* **Dataset extract**:
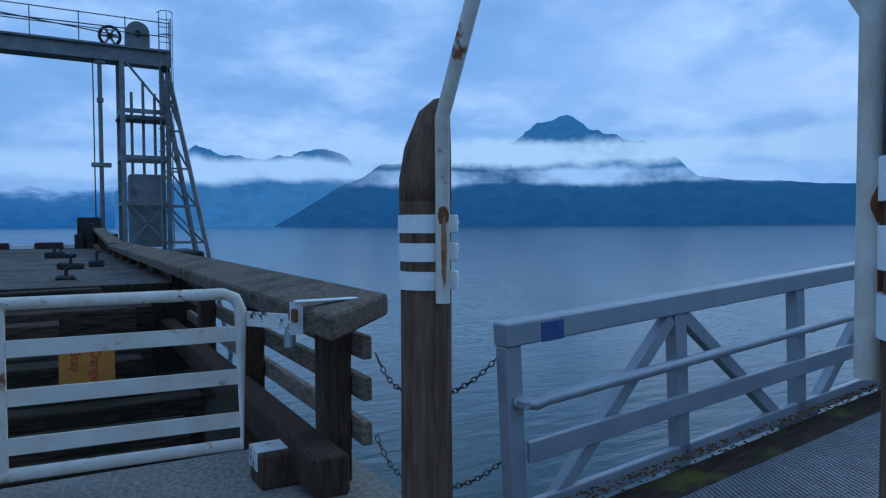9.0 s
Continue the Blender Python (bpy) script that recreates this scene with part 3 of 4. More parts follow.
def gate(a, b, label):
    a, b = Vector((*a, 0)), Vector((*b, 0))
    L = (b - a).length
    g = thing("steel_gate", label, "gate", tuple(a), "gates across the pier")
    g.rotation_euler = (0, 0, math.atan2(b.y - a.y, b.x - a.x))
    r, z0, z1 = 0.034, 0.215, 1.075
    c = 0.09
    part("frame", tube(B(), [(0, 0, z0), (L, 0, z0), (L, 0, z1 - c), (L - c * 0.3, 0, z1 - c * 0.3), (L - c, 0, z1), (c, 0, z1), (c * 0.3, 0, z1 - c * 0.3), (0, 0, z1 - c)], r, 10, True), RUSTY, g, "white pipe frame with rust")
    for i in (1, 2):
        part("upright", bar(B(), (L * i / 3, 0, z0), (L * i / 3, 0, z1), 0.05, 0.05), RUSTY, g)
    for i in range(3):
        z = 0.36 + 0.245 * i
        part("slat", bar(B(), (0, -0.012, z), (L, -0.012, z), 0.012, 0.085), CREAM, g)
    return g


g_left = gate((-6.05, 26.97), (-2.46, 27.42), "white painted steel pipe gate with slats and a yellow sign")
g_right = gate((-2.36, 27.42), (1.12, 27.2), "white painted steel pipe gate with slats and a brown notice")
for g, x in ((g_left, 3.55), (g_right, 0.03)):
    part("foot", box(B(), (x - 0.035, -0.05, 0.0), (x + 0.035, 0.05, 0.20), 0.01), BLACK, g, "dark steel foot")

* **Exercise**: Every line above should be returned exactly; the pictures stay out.

* **Solution**:
9.0 s
Continue the Blender Python (bpy) script that recreates this scene with part 3 of 4. More parts follow.
def gate(a, b, label):
    a, b = Vector((*a, 0)), Vector((*b, 0))
    L = (b - a).length
    g = thing("steel_gate", label, "gate", tuple(a), "gates across the pier")
    g.rotation_euler = (0, 0, math.atan2(b.y - a.y, b.x - a.x))
    r, z0, z1 = 0.034, 0.215, 1.075
    c = 0.09
    part("frame", tube(B(), [(0, 0, z0), (L, 0, z0), (L, 0, z1 - c), (L - c * 0.3, 0, z1 - c * 0.3), (L - c, 0, z1), (c, 0, z1), (c * 0.3, 0, z1 - c * 0.3), (0, 0, z1 - c)], r, 10, True), RUSTY, g, "white pipe frame with rust")
    for i in (1, 2):
        part("upright", bar(B(), (L * i / 3, 0, z0), (L * i / 3, 0, z1), 0.05, 0.05), RUSTY, g)
    for i in range(3):
        z = 0.36 + 0.245 * i
        part("slat", bar(B(), (0, -0.012, z), (L, -0.012, z), 0.012, 0.085), CREAM, g)
    return g


g_left = gate((-6.05, 26.97), (-2.46, 27.42), "white painted steel pipe gate with slats and a yellow sign")
g_right = gate((-2.36, 27.42), (1.12, 27.2), "white painted steel pipe gate with slats and a brown notice")
for g, x in ((g_left, 3.55), (g_right, 0.03)):
    part("foot", box(B(), (x - 0.035, -0.05, 0.0), (x + 0.035, 0.05, 0.20), 0.01), BLACK, g, "dark steel foot")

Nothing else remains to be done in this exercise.